For the first time, scientists have created an accurate simulation of a virus invading a cell, and say it could lead to anti-viral therapies that are much more effective than the ones we rely on today.
The experiment was designed to examine how the protein shell of a virus, known as the capsid, changes as it prepares to inject genetic material into a healthy cell - changes that haven't been fully observable in previous research.
While viral infections have been simulated in the past, researchers from the Penn State College of Medicine wanted to see if they could more accurately represent the process.
Earlier simulations of viral infection showed a shift in the shape of the whole capsid, but the Penn State team suspected that this change was the result of the modelling processes - which have used extreme heat or exposed the virus to proteins.
Instead of a total change in shape, the team hypothesised that only the part of the virus that interacts with receptors on the cell should change shape during infection.
So together with colleagues from the University of Pittsburgh School of Medicine, the researchers used mock membranes called nanodiscs to create an artificial cell surface.
Into this artificial cell surface, they inserted protein molecules from human cell receptors, to allow for outside signals into the 'cell' - something that has never been done before.
An imaging technique called cryo-electron microscopy - through which beams of electrons can identify protein structures in minute detail - was then used to monitor the reaction between the virus capsids and the artificial receptor membranes.
A recent update to cryo-electron microscopy, called direct electron detection, enabled the team to capture atomic-resolution images at unprecedented speeds.

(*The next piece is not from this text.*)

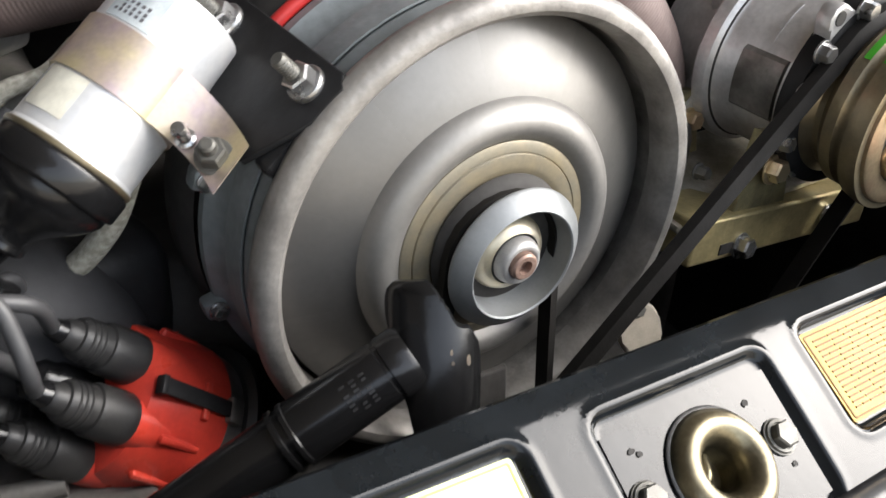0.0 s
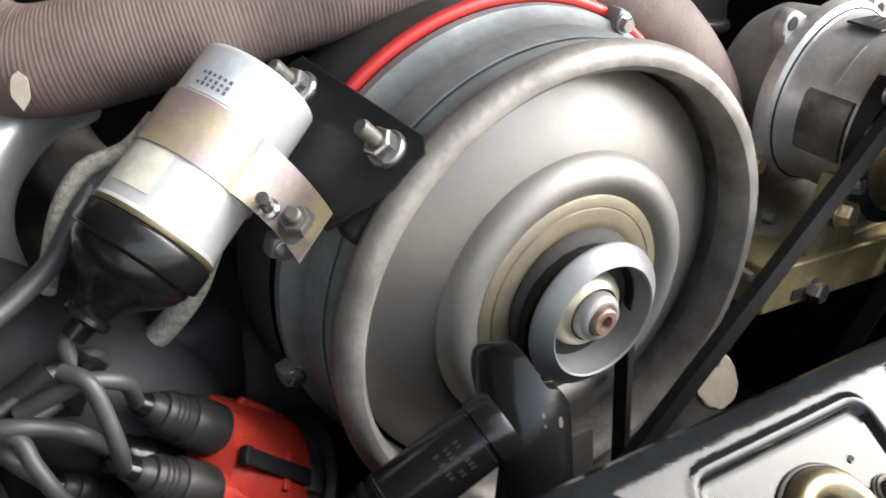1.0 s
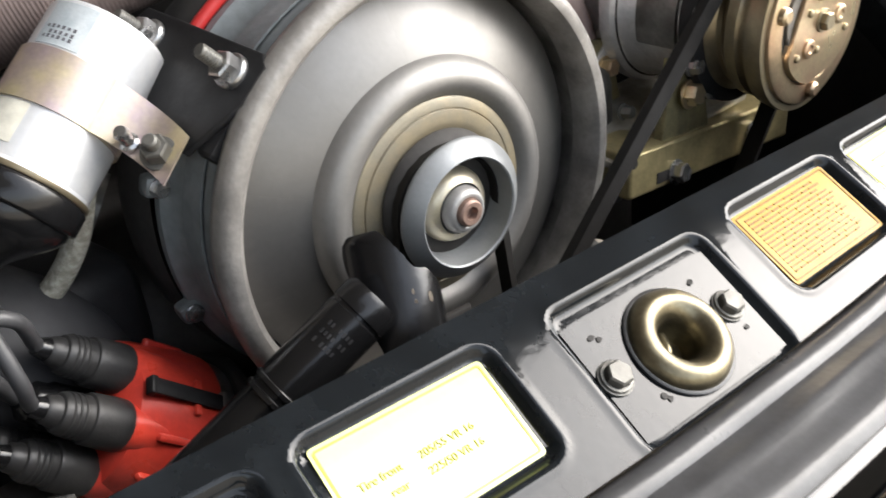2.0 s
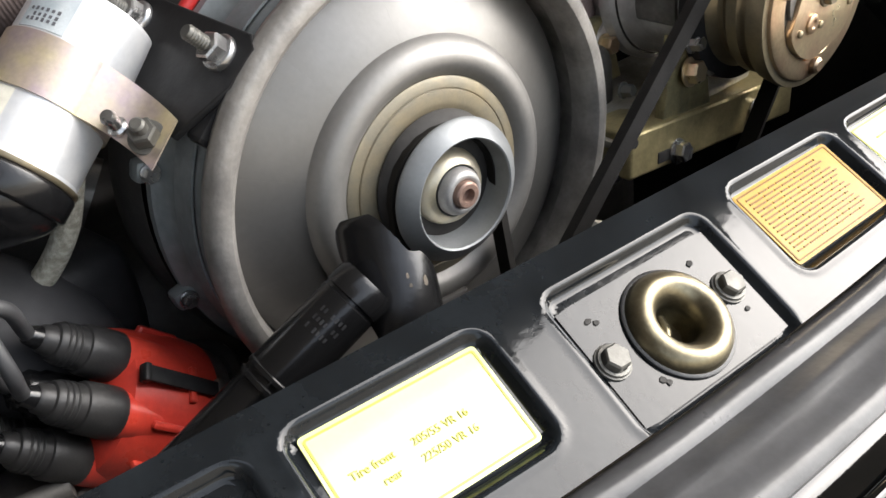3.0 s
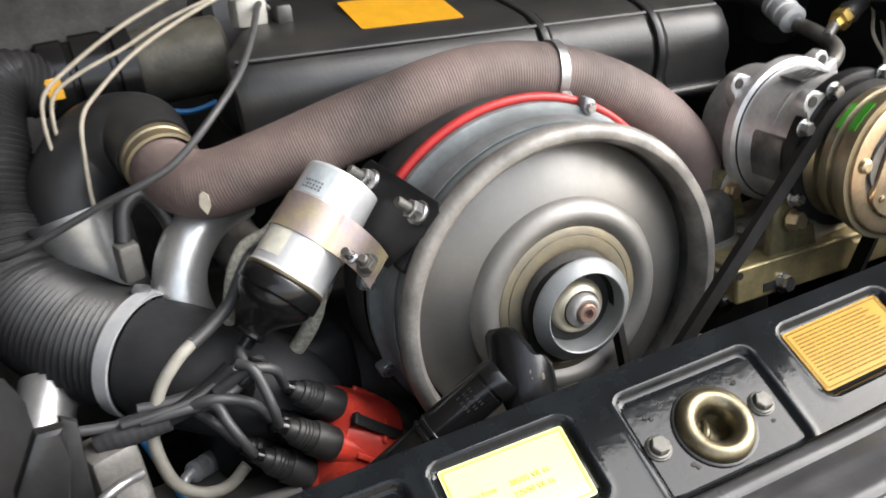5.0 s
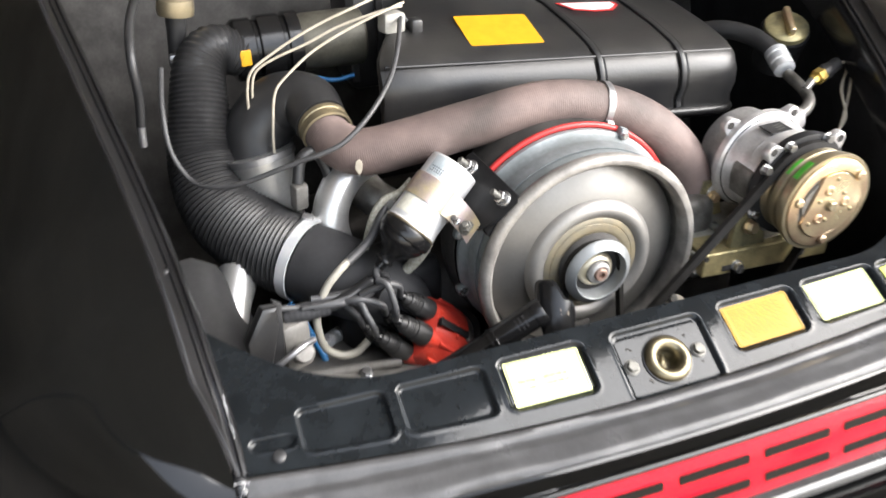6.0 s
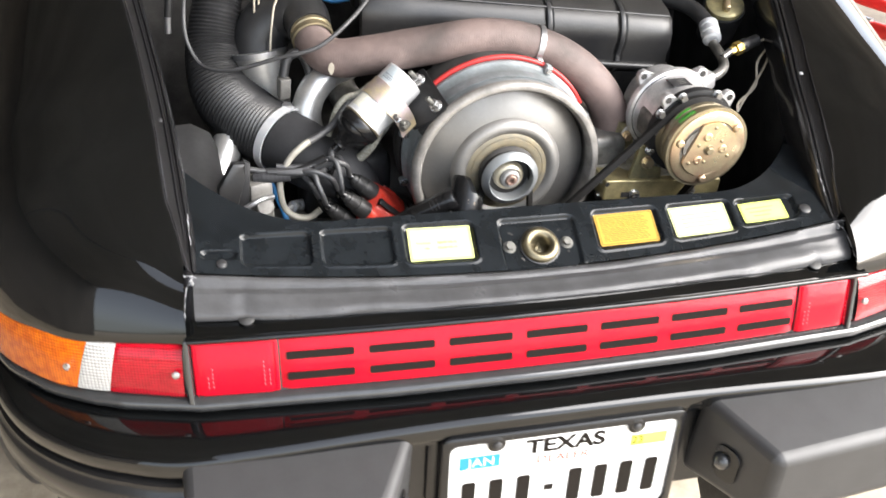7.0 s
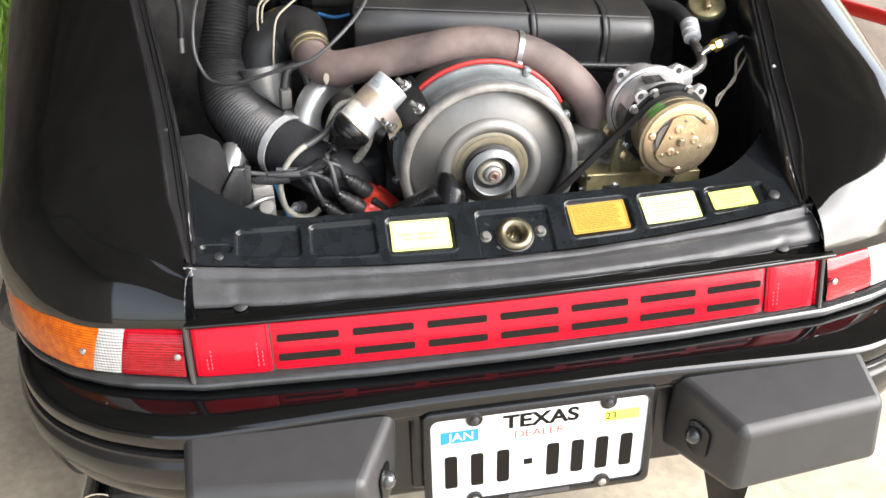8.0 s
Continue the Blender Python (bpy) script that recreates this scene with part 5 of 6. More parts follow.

Thousands of 2D images taken from different angles allowed them to finally figure out the 3D structure of the invading virus.
What they saw suggests that the researchers' hypothesis - that the virus's shape changes should only occur at the points where the cell receptors bind to the virus - was indeed correct.
"We think we have captured the first physiologically accurate virus capsid prepared to enter the host. All the ones that we had studied previously showed changes taking place all over the capsid," said lead researcher, Susan Hafenstein.
"Our work shows that a pore opens up only at that one point of interaction with the host cell And that's what's going to set up the capsid to release the genetic material into the cell."
For the purposes of the experiment, a quickly mutating virus called coxsackievirus B3 (CVB3) was chosen. Because these types of virus change as they replicate, it makes it difficult for anti-viral treatments to pin them down.
The researchers hope that by understanding more about how viruses get into cells, we can stop them more effectively. Potentially, new drugs could trigger viral mutations that prevent them from gaining access to healthy cells.
That's still some way off though. In the meantime, Hafenstein and her colleagues want to carry out more tests, and suggest that a larger nanodisc will be the next step forward.
"Because the nanodiscs in this set of experiments were so small, we're not getting the best picture of the interaction, and that's one place to improve," said Hafenstein.
Maybe then, new tests might reveal what she calls "the most important step": figuring out what triggers the release of the RNA into the cell.
Viruses, consider yourselves on notice.
The study has been published in Science Advances.
Update 1 October 2016: We've amended the copy to clarify that the team didn't make a model of the invading virus, but were able to solve its 3D structure using advanced imaging.